**Set task:** Only the lines from the start of the data through the line containing "plant(FOREST[0], x, y, i * 2.3, s, 1.05)" should be written out, exactly as they are, with both ends included and the pictures left out.

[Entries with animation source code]
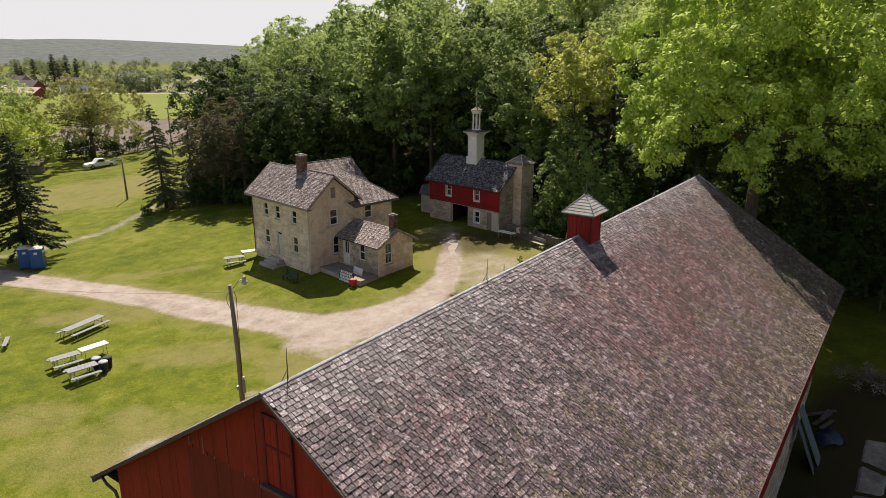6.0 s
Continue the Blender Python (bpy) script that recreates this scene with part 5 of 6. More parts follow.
def plant_shrubs():
    rng = random.Random(5)
    n = 0
    while n < 120:
        x, y = rng.uniform(-42, 46), rng.uniform(14, 112)
        d = float(edge_distance(np.array(x), np.array(y)))
        if not -0.2 < d < 7 or math.degrees(math.atan2(x + 25.8, y - 1.9)) < -7.2 or math.hypot(x - 14, y - 44) < 5.5 or (x < -25 and rng.random() < 0.15):
            continue
        plant(UNDER[n % 3], x, y, rng.random() * 6.28, 1.0 if n < 3 else rng.uniform(0.7, 1.5), 1.0 if n < 3 else rng.uniform(0.8, 1.5), first=n < 3)
        n += 1


plant_shrubs()
# young growth round the foot of the great tree, in shade-darkened leaves
for i, (x, y, s) in enumerate(((14.4, 43.9, 0.36), (16.4, 43.0, 0.40), (18.6, 42.6, 0.42), (20.6, 41.4, 0.40), (12.6, 46.2, 0.40), (22.8, 39.9, 0.42))):
    plant(FOREST[0], x, y, i * 1.4, s, 1.0)

# the thick edge of the wood beside the lawn, its shade in the leaf colour
for i, (x, y, s) in enumerate(((-35.2, 90.0, 0.9), (-32.0, 88.4, 1.0), (-29.4, 86.2, 0.9), (-27.0, 85.0, 1.1), (-25.0, 82.6, 1.3), (-22.0, 81.8, 1.5), (-19.0, 81.2, 1.3), (-16.2, 81.0, 1.4), (-38.6, 90.2, 0.7), (-40.6, 86.6, 0.55), (-13.4, 80.6, 1.2))):
    plant(UNDER[i % 3], x, y, i * 1.7, s, 1.0)
for i, (x, y, s) in enumerate(((-25.0, 86.2, 0.9), (-21.4, 84.2, 0.95), (-17.2, 84.0, 0.9), (-12.6, 82.6, 0.9))):
    plant(FOREST[0], x, y, i * 2.3, s, 1.05)

# spruces at the edge of the lawn
spruce = conifer("spruce", 13.8, 3.9, 0.2, 12000, 0.34, "needle_lit", 400, 0.10, "dark ragged spruce with drooping branches")
spruce.matrix_basis = Matrix.Translation((-38.6, 88.8, gz(-38.6, 88.8) - 0.05)) @ Matrix.Rotation(math.radians(-3.4), 4, "Y")
spruce_b = conifer("pine", 11.8, 3.0, 0.22, 6000, 0.30, "needle_brown", 401, 0.34, "brownish thin-needled pine with a bare stem", 0.45, 0.42)
for i, (x, y, s) in enumerate(((-35.4, 90.2, 0.98), (-32.6, 88.0, 1.04), (-30.6, 86.6, 1.1), (-33.0, 94, 1.15), (-27.8, 86.0, 1.05), (-29.6, 90.4, 1.15))):
    plant(spruce_b, x, y, i * 1.3, s, first=i == 0)
spruce_c = conifer("pine", 14.0, 3.4, 0.3, 8000, 0.34, "needle", 402, 0.2, "dense dark green pine at the wood's edge", 0.3, 0.5)
for i, (x, y, s) in enumerate(((-27.4, 91.0, 1.0), (-24.6, 88, 0.95))):
    plant(spruce_c, x, y, i * 1.7, s, first=i == 0)
for i, (x, y, s) in enumerate(((-36.6, 105.0, 1.27), (-32.6, 100.0, 1.0), (-33.0, 108.0, 1.25), (-29.5, 99.5, 1.0))):
    plant(FOREST[0], x, y, i * 1.9, s, 1.0)
pine = conifer("spruce", 13.4, 5.2, 0.25, 10500, 0.42, "needle", 403, 0.17, "dark green spruce over the blue toilets", 0.2)
plant(pine, -47.5, 70.6, 0.9, first=True)

# trees of the valley side
maple = broad_tree("maple", 16.0, 9.2, 0.35, 14000, 0.5, "leaf_soft", 500, 0.22, 120, "broad bright green maple on the far lawn")
plant(maple, -78.3, 130.2, 0.4, 0.86, 0.91, first=True)
willow = broad_tree("ash_tree", 16.0, 10.4, 0.5, 30000, 0.29, "leaf_ash", 501, 0.24, 150, "broad olive-brown tree just coming into leaf", limbs=34, clump_most=1.3)
plant(willow, -71.4, 149.5, 0.2, 1.0, 1.08, first=True)
for i, (x, y, s) in enumerate(((-86, 150, 0.8), (-95, 140, 0.9), (-108, 146, 0.9), (-79, 118, 0.55))):
    plant(maple if i % 2 else FOREST[2], x, y, i, s)
far_tree = broad_tree("valley_tree", 11, 5.5, 0.25, 650, 1.0, "far_leaf_hazed", 502, 0.10, 30, "soft green tree far across the valley", limbs=3)


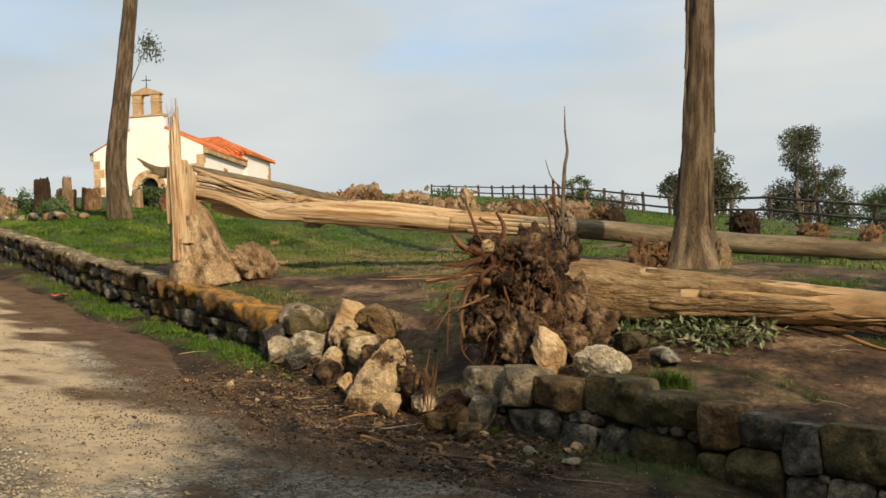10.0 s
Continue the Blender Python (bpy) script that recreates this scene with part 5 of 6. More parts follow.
boulder(-5.85, 8.15, (0.3, 0.3, 0.3), 20, SOIL_CLOD, "dark clod at the foot of the roots")
for x_, y_, w_, h_, m_, words in ((-8.98, 9.12, 0.46, 0.50, STONE_GREY, "grey block at the broken wall end"), (-8.74, 8.96, 0.40, 0.34, STONE_PALE, "pale stone at the broken wall end"), (-8.12, 9.32, 0.42, 0.38, ROCK_SOILY, "soiled tan stone in the breach"),
                                  (-7.86, 9.26, 0.48, 0.36, STONE_OCHRE, "ochre stone in the breach"), (-7.72, 9.62, 0.46, 0.38, STONE_OCHRE_DARK, "brown stone in the breach"), (-7.92, 8.92, 0.38, 0.30, ROCK_SOILY, "soiled tan stone in the breach"),
                                  (-7.22, 8.78, 0.52, 0.48, SOIL_CLOD, "dark clod in the breach"), (-7.30, 8.40, 0.28, 0.24, ROCK_TAN, "tan stone at the lane's edge"), (-6.84, 8.58, 0.54, 0.52, SOIL_CLOD, "dark clod in the breach"), (-8.35, 8.78, 0.34, 0.24, STONE_GREY, "grey stone in the breach"),
                                  (-6.12, 8.10, 0.32, 0.24, ROCK_SOILY, "soiled tan stone at the foot of the roots"), (-5.72, 7.72, 0.24, 0.18, STONE_OCHRE_DARK, "brown stone fallen on the verge"), (-5.52, 7.78, 0.30, 0.26, STONE_OCHRE_DARK, "reddish brown stone fallen on the verge"), (-7.75, 8.6, 0.4, 0.26, SOIL_CLOD, "dark clod in the breach")):
    boulder(x_, y_, (w_, w_ * 0.8, h_), int(-x_ * 100), m_, words, 0.02, (8, -6, x_ * 80), bite=(0.6, 0.95))
boulder(-4.21, 7.36, (0.18, 0.12, 0.07), 21, ROCK_WHITE, "smooth white pebble on the verge", name="pebble", level=4)
rng_s = np.random.default_rng(12)
for k in range(150):
    x, y = rng_s.uniform(-9.0, -4.4), 0
    y = float(wall_y(x)) + rng_s.uniform(-1.1, 0.15)
    s = rng_s.uniform(0.025, 0.08) * (1 if k % 9 else 1.7)
    boulder(x, y, (s, s * 0.8, s * 0.7), 200 + k % 12, [ROCK_TAN, STONE_OCHRE, SOIL_CLOD, STONE_PALE, SOIL_CLOD][k % 5], "small broken stone strewn at the breach", -0.01, (0, 0, 40 * k), "rubble at the breach", "rubble_stone", 3)
for k in range(14):
    x = -24.2 + k * 0.29 + rng_s.normal() * 0.04
    y = 15.75 - 0.045 * k + rng_s.normal() * 0.08
    s = rng_s.uniform(0.22, 0.42)
    boulder(x, y, (s, s * 0.8, s * 0.75), 300 + k, [STONE_PALE, STONE_OCHRE, STONE_GREY][k % 3], "edging stone round a flower bed", -0.02, (0, 0, 30 * k), "edging stones", "edging_stone", 3)


# ---- shrubs, branches, leaves ----
def foliage(name, data, material, parent, label=""):
    ob = part(name, data, material, parent, label, smooth=False)
    ob["kind"] = "stuff"
    return ob


def shrub(label, x, y, w, h, seed, material, leaf, count, clumps=14, stem=0.06, lift=0.3, category="bush", shape=None, group="shrubs", z=None):
    """Stems that fork into limbs, each carrying a loose clump of leaves."""
    rng = np.random.default_rng(seed)
    z = float(surf(x, y)) if z is None else z
    t = thing("bush", label, category, group)
    foot = np.array([x, y, z])
    if shape is None:
        shape = []
        for _ in range(clumps):
            a, r, q = rng.uniform(0, 6.28), math.sqrt(rng.random()), rng.random()
            shape.append((r * math.cos(a) * 0.42 * (1 - 0.5 * abs(q - 0.45)), r * math.sin(a) * 0.42, lift + (1 - lift) * q * (1 - 0.35 * r), rng.uniform(0.13, 0.22)))
    cs, sp = [], []
    for k, (dx, dz_, zz, r) in enumerate(shape):
        c = foot + np.array([dx * w, dz_ * w, zz * h])
        mid = foot + np.array([dx * w * 0.3, dz_ * w * 0.3, zz * h * 0.5]) + rng.normal(size=3) * 0.04 * h
        part("limb", tube([foot - (0, 0, 0.15), mid, c], [stem, stem * 0.55, stem * 0.15], 9, 6, 0.15, k), TWIG, t)
        cs.append(c)
        sp.append(r)
    cs, sp = np.array(cs), np.array(sp)
    pick = rng.choice(len(cs), count, p=sp ** 2 / (sp ** 2).sum())
    d = rng.normal(size=(count, 3))
    d /= np.linalg.norm(d, axis=1)[:, None]
    rad = (rng.random(count) ** 0.5)[:, None] * (sp[pick] * max(w, h) * 1.08)[:, None]
    pts = cs[pick] + d * rad * np.array([1.0, 1.0, 0.8])
    foliage("foliage", leaves(pts, (0.01, 0.01, 0.01), count, leaf, seed + 1), material, t)
    return t


TALL = [(-0.05, 0, 0.88, 0.15), (0.05, 0, 0.82, 0.14), (-0.02, 0.1, 0.95, 0.10), (0.10, 0, 0.93, 0.10), (-0.03, -0.1, 0.70, 0.13), (0.05, 0, 0.6, 0.14), (-0.2, 0, 0.42, 0.16), (-0.3, 0.1, 0.3, 0.14), (0.2, 0, 0.45, 0.15), (0.3, 0.1, 0.55, 0.09), (0.36, 0, 0.32, 0.15), (0.0, 0.1, 0.4, 0.17), (-0.1, 0, 0.2, 0.17), (0.2, 0.1, 0.2, 0.17), (0.42, 0, 0.16, 0.13), (-0.36, 0, 0.15, 0.13)]
shrub("tall dark shrub, narrow at the top, behind the fence", -14.55, 47.7, 4.3, 4.75, 61, LEAF, 0.12, 26000, shape=TALL, stem=0.09)
shrub("rounded grey-green shrub behind the fence", -10.7, 46.7, 2.6, 3.3, 62, LEAF_BUSH, 0.11, 14000, 24, lift=0.3)
shrub("dark shrub behind the fence", -21.0, 55.2, 2.6, 3.7, 63, LEAF, 0.24, 4500, 18)
shrub("low dark shrub behind the fence", -23.8, 55.4, 1.6, 2.2, 64, LEAF, 0.24, 1000, 10)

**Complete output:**
6.0 s
Continue the Blender Python (bpy) script that recreates this scene with part 5 of 6. More parts follow.
def plant_shrubs():
    rng = random.Random(5)
    n = 0
    while n < 120:
        x, y = rng.uniform(-42, 46), rng.uniform(14, 112)
        d = float(edge_distance(np.array(x), np.array(y)))
        if not -0.2 < d < 7 or math.degrees(math.atan2(x + 25.8, y - 1.9)) < -7.2 or math.hypot(x - 14, y - 44) < 5.5 or (x < -25 and rng.random() < 0.15):
            continue
        plant(UNDER[n % 3], x, y, rng.random() * 6.28, 1.0 if n < 3 else rng.uniform(0.7, 1.5), 1.0 if n < 3 else rng.uniform(0.8, 1.5), first=n < 3)
        n += 1


plant_shrubs()
# young growth round the foot of the great tree, in shade-darkened leaves
for i, (x, y, s) in enumerate(((14.4, 43.9, 0.36), (16.4, 43.0, 0.40), (18.6, 42.6, 0.42), (20.6, 41.4, 0.40), (12.6, 46.2, 0.40), (22.8, 39.9, 0.42))):
    plant(FOREST[0], x, y, i * 1.4, s, 1.0)

# the thick edge of the wood beside the lawn, its shade in the leaf colour
for i, (x, y, s) in enumerate(((-35.2, 90.0, 0.9), (-32.0, 88.4, 1.0), (-29.4, 86.2, 0.9), (-27.0, 85.0, 1.1), (-25.0, 82.6, 1.3), (-22.0, 81.8, 1.5), (-19.0, 81.2, 1.3), (-16.2, 81.0, 1.4), (-38.6, 90.2, 0.7), (-40.6, 86.6, 0.55), (-13.4, 80.6, 1.2))):
    plant(UNDER[i % 3], x, y, i * 1.7, s, 1.0)
for i, (x, y, s) in enumerate(((-25.0, 86.2, 0.9), (-21.4, 84.2, 0.95), (-17.2, 84.0, 0.9), (-12.6, 82.6, 0.9))):
    plant(FOREST[0], x, y, i * 2.3, s, 1.05)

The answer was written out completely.